None of these options are acceptable to the person, of course. But call somebody. If you do not have the means to take care of them, then at least alert the authorities of somebody who could either be a civil liability (homeless person) or a crime (suicide).

She seems to be making a rational choice by your description, not something brought on by depression or some other clinical issue. Perhaps you are morally opposed to suicide, but unless you have concrete suggestions for her to be able to change her life into something that she would enjoy, you should leave it at saying your peace and leaving the rest up to her. Her ideas of morality are likely different than yours.

The right to your life is the right to say that you’re not enjoying it and it ain’t worth it.

I would have to say this is a golden opportunity for you to Butt Out.

You said she is a drug addict. I’ve known many alcoholics in my life (I know it’s different, but not by that much) and you CAN NOT help them. They have to hit rock bottom before they will lift a finger to help themselves. Of the many I’ve know, about half did hit rock bottom, bounced, and are now doing, not fine, but acceptable. The other half are dead. Fifty-fifty is not good odds, but it’s the best she’s going to get.
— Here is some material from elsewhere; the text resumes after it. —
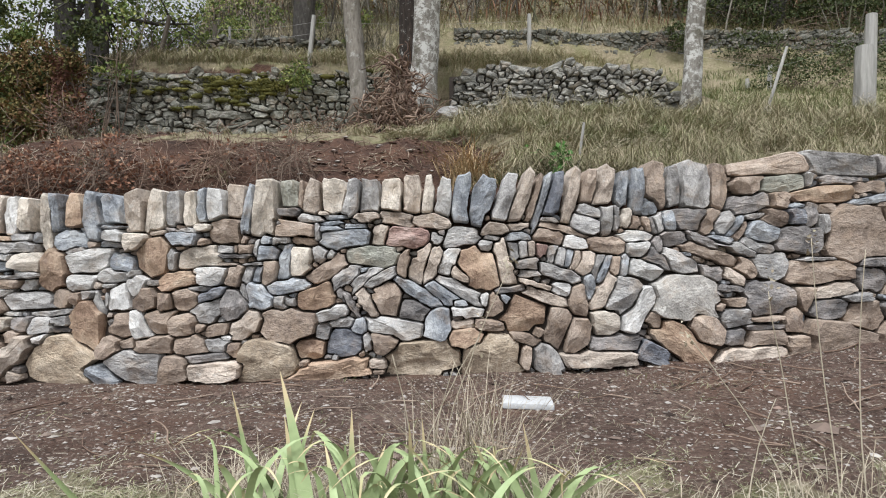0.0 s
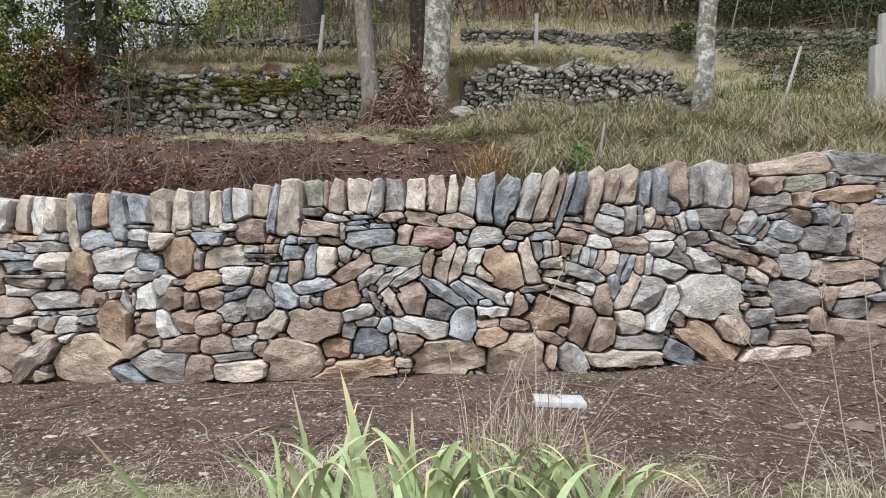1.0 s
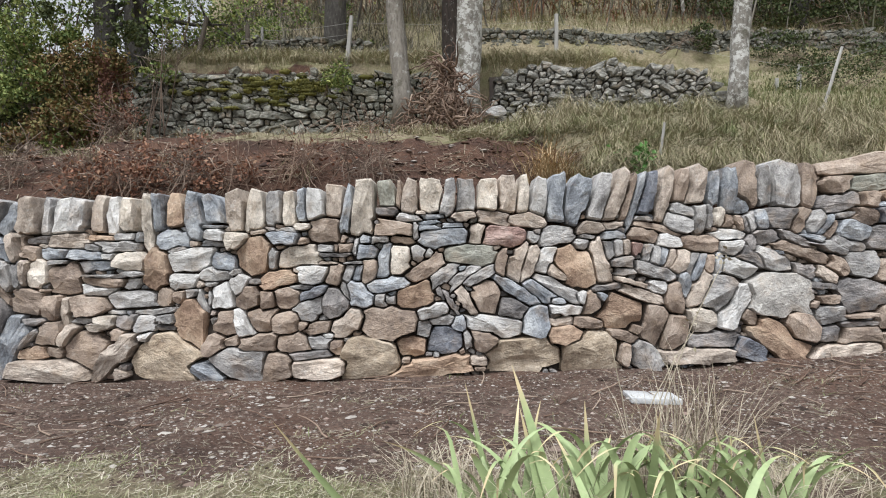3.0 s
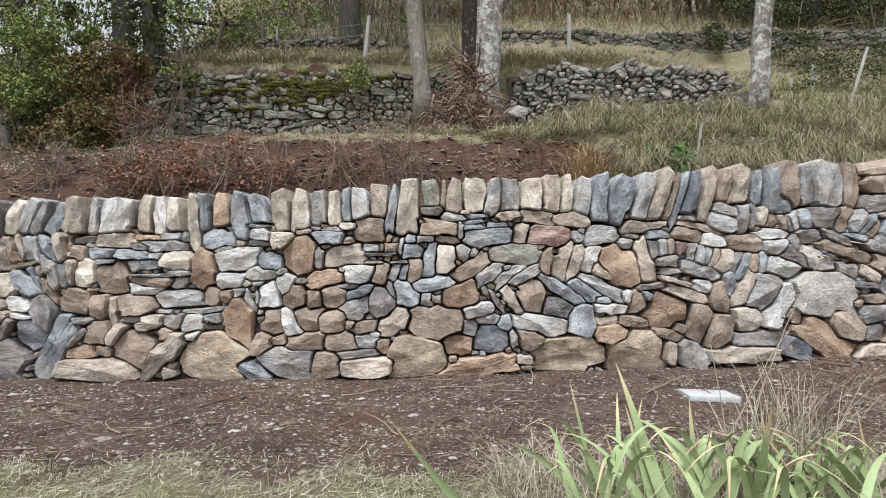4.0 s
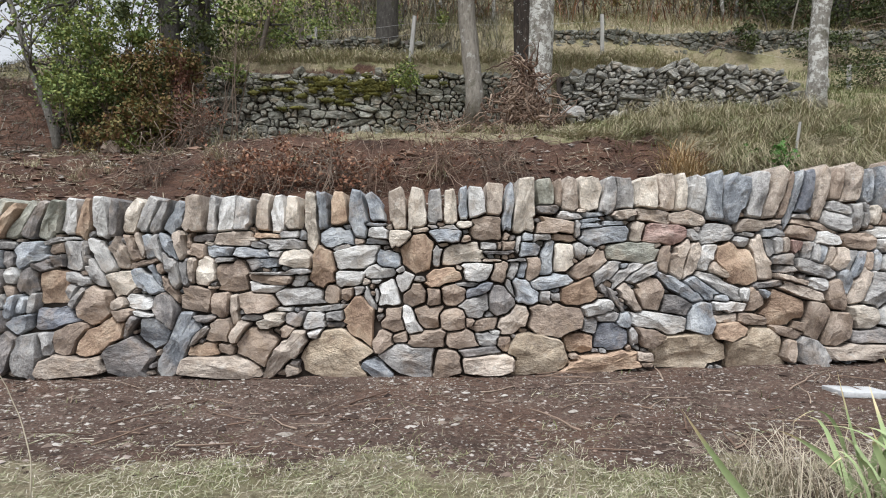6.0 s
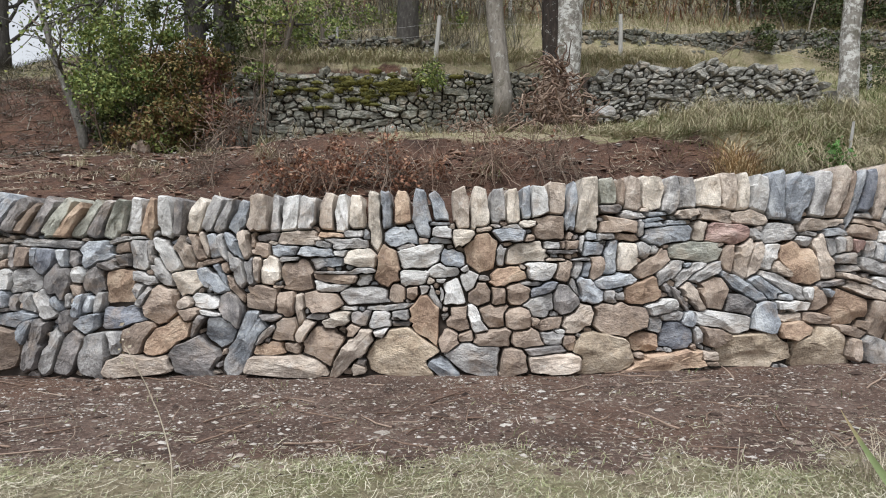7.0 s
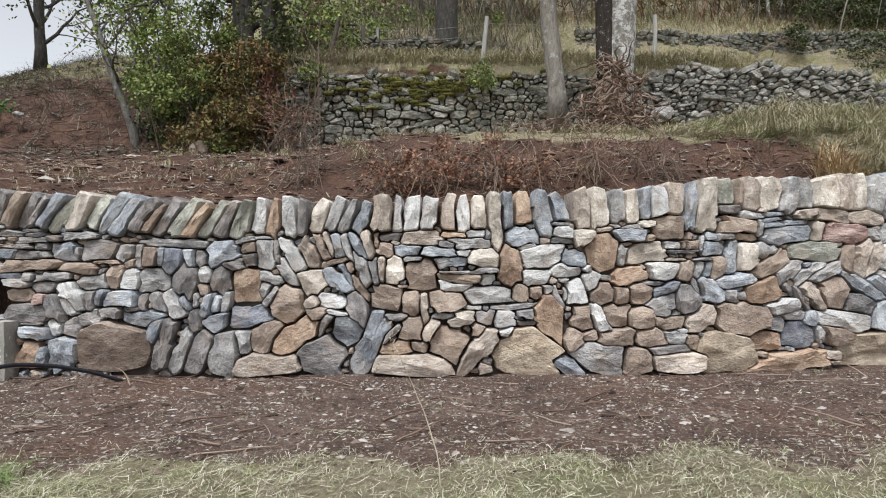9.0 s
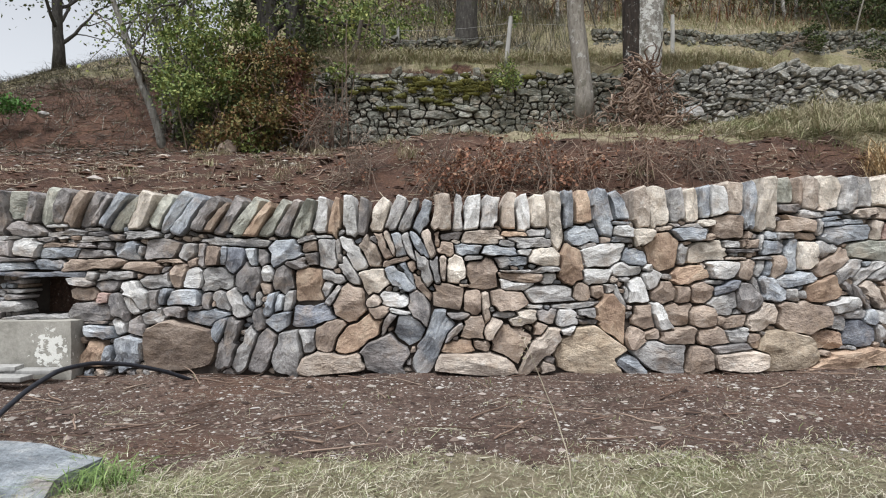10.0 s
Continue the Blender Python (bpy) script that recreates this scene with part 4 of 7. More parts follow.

Tell her you are there for her, then let her innate nature take its course, whatever that may be. And God bless you for your caring soul…TRM

On the other hand, though, you could also say that wanting to commit suicide is a mental illness that is by definition making you unable to make reasonable decisions. Having been vaguely suicidal in the past myself, I’m inclined to agree with the not-capable-of-being-reasonable definition. All I know is that now that I’m not suicidal, I’m extremely glad I’m still alive and kicking. If the suicidal woman in the op were someday me, I fervently hope someone would intervene and not just let me go through with my reasonable decision to off myself.

Yeah, I was going to say something like this, but the point of hitting rock bottom is kind of to jar the addict into deciding that this life is not worth living, and she has no problem seeing things that way. It’s her *solution *that is problematic.

Selkie, I second the advice to get help from professionals in dealing with this, ideally people who are experienced in dealing with suicidal drug addiction. I’d recommend putting money you spend on her towards counseling or maybe a drug rehab, if you can.

And knowing how I feel about my pets, is it possible you could hang onto her animals in the meantime? Maybe they’re the incentive she needs to go to rehab, or on the flip side, maybe she’d be so distraught about losing them that it would get in the way of her mental health/drug addiction treatment. Regardless, she’s lucky to have you in her life.

In case you encounter another such individual, though, you should know that paying for food and utilities for a drug addict is enabling and not ultimately helpful. Push for and/or subsidize getting clean instead.